Ah mais j’avais lu Marvels ! J’avais bien aimé, surtout grâce au dessin de Alex Ross. Mais ça remonte, il faudrait que je les relise. Et donc que je me les achète… Cela fait également longtemps que je suis intrigué par Astro City, puisque Présence en fait une pub dithyrambique.
Je viens enfin d’assouvir ma curiosité et de lire les 2 tomes de Camelot Falls (une histoire de Superman écrite par Busiek, également dessinée par Parcheco) et c’était excellent.
Ah oui, « Camelot Falls ». Il me semble que c’est ce qu’il avait fait de mieux sur Superman. Mais ça commence à dater dans mon souvenir ! J’en avais écrit le commentaire à ma zone.
Oh une mini-série, voilà quelque chose qui m’intéresse.

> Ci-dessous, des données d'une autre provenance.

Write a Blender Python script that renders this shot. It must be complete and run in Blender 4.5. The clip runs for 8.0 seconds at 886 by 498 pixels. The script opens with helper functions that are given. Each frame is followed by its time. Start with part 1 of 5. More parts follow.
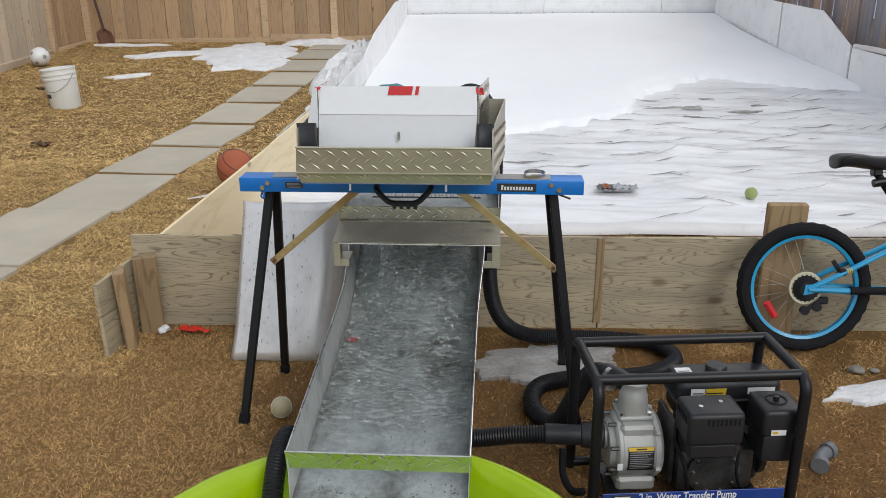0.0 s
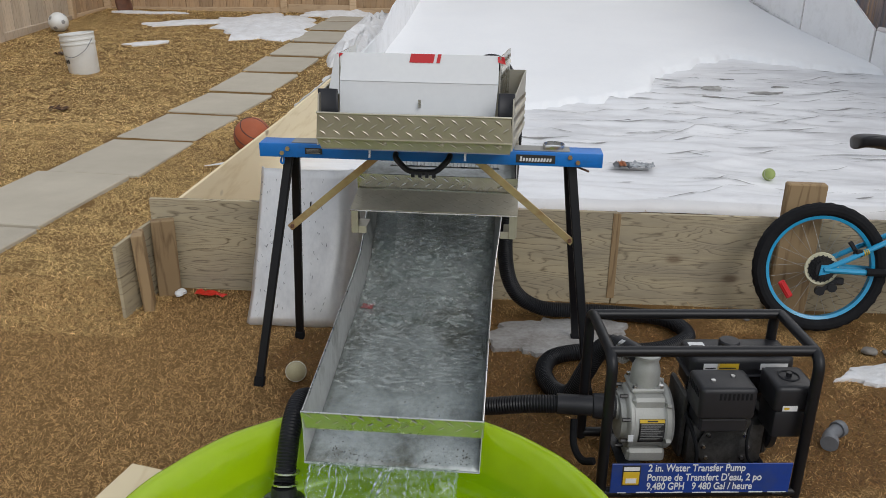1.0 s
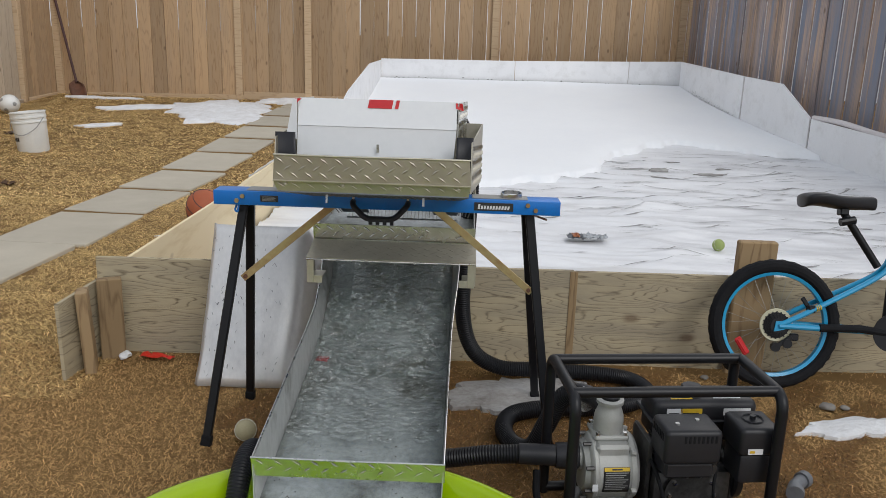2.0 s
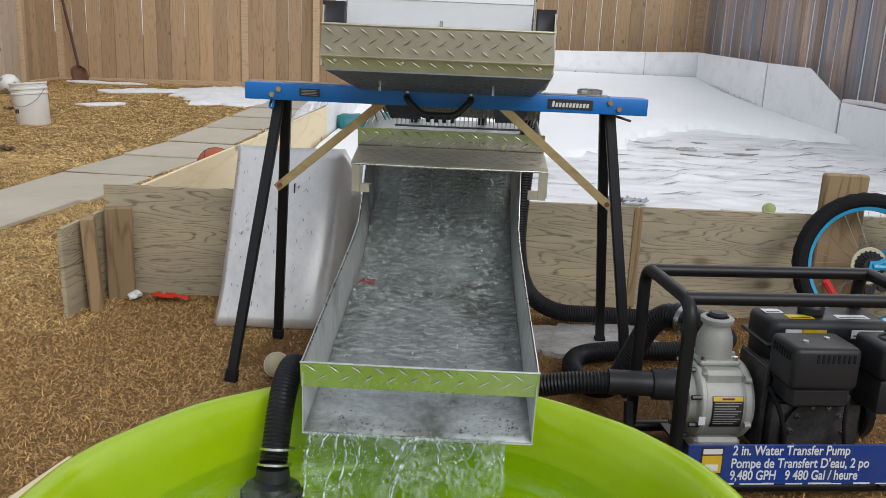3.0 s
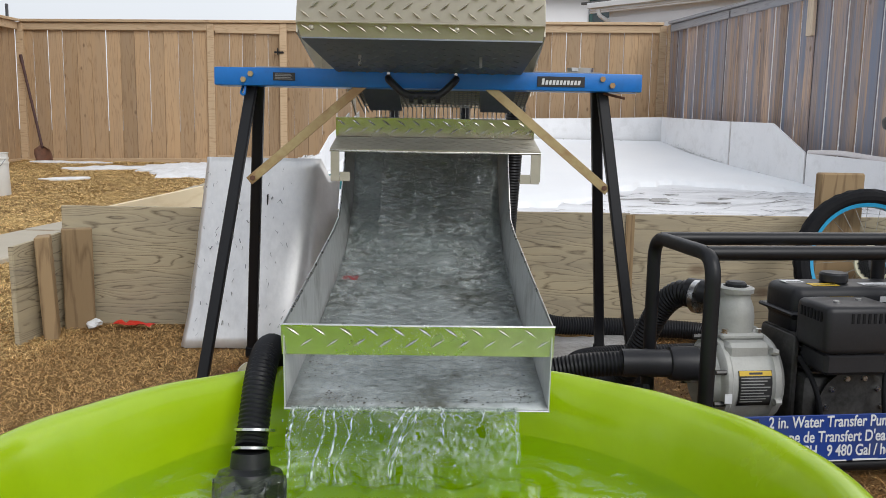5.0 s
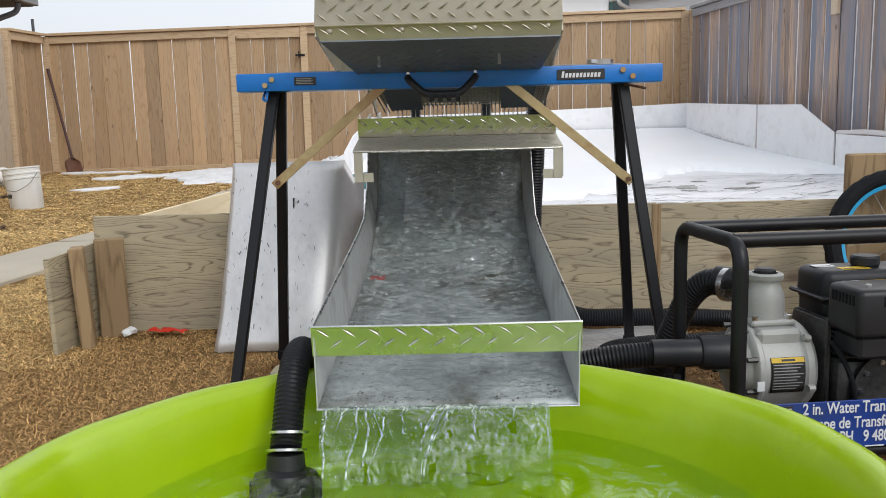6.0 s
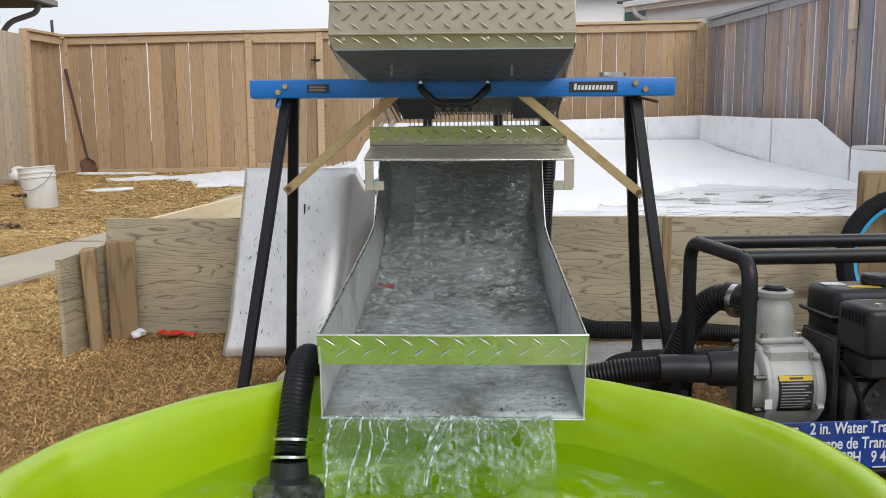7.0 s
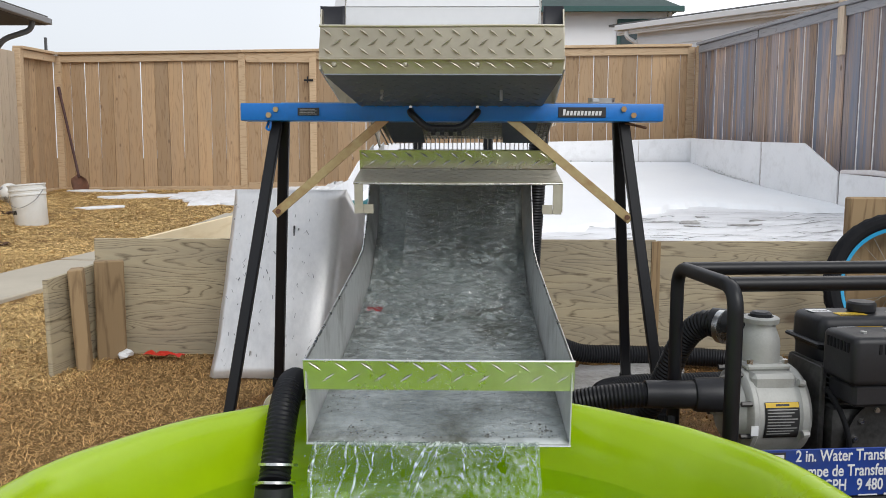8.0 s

Les planches sont belles et le thème est très novateur, je vais voir merci!
J’ai jeté un oeil sur la nouvelle édition. Elle est pas mal du tout et reprend tous les épisodes de celle que j’avais trouvée en grand format, mais en plus petit format… Reste à savoir si la suite vaut le coup et quand elle va sortir en VF.

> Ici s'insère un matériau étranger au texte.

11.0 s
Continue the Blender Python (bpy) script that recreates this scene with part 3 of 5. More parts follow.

» Reste à savoir si la suite vaut le coup et quand elle va sortir en VF. » Stay tuned 🙂
J’ai enfin feuilleté cette nouvelle édition. C’est une très belle adaptation fidèle du recueil américain, qui avait été retravaillé par Busiek et Pacheco.
La traduction a été refaite (Merci à Thierry Mornet qui a prêté son concours aux textes en Français), format et nouvelle colorisation respectés. Le flip book (Arrowsmith #0) est également présent car il ne se trouvait que dans la version intégrale (histoire en un seul tome) des EDITION USA (ceux qui avait ARROWSMITH en deux tomes ne l’avaient pas). Et surtout il y a un très long et gros cahier rédactionnel pour mieux comprendre d’où viennent les première idées et creuser un peu plus l’univers de cette uchronie avec des dessins inédits de Carlos Pacheco. Un complément essentiel pour ceux qui possèdent les éditions USA.
Il y a également la carte qui est publiée au dos de la front page cover cartonné. Un très bel objet, que je recommande bien évidemment. Je signale que je ne touche aucun royalties dessus 🙂
La suite, ARROWSMITH : BEHIND ENEMY LINES pour début 2024, toujours chez Delcourt.